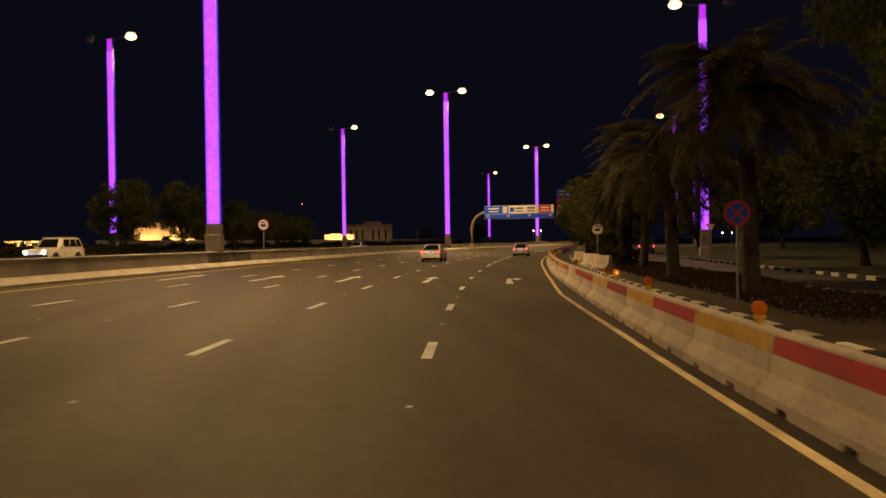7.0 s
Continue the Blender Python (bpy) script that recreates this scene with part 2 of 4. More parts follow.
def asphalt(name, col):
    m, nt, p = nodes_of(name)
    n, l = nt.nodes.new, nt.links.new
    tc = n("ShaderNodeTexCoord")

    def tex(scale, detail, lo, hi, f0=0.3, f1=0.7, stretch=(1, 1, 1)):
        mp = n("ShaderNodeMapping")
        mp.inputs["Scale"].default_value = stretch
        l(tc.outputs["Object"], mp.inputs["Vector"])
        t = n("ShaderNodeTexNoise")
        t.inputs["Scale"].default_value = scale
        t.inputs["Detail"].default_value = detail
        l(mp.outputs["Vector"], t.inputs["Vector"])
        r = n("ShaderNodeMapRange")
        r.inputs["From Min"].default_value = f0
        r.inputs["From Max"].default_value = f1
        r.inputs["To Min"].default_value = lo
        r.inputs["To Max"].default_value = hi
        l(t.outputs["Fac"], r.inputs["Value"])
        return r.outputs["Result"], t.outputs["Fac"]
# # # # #
STATED PROBLEM: Copy the listing over exactly, skipping the pictures it holds.

CORRECT RESPONSE:
7.0 s
Continue the Blender Python (bpy) script that recreates this scene with part 2 of 4. More parts follow.
def asphalt(name, col):
    m, nt, p = nodes_of(name)
    n, l = nt.nodes.new, nt.links.new
    tc = n("ShaderNodeTexCoord")

    def tex(scale, detail, lo, hi, f0=0.3, f1=0.7, stretch=(1, 1, 1)):
        mp = n("ShaderNodeMapping")
        mp.inputs["Scale"].default_value = stretch
        l(tc.outputs["Object"], mp.inputs["Vector"])
        t = n("ShaderNodeTexNoise")
        t.inputs["Scale"].default_value = scale
        t.inputs["Detail"].default_value = detail
        l(mp.outputs["Vector"], t.inputs["Vector"])
        r = n("ShaderNodeMapRange")
        r.inputs["From Min"].default_value = f0
        r.inputs["From Max"].default_value = f1
        r.inputs["To Min"].default_value = lo
        r.inputs["To Max"].default_value = hi
        l(t.outputs["Fac"], r.inputs["Value"])
        return r.outputs["Result"], t.outputs["Fac"]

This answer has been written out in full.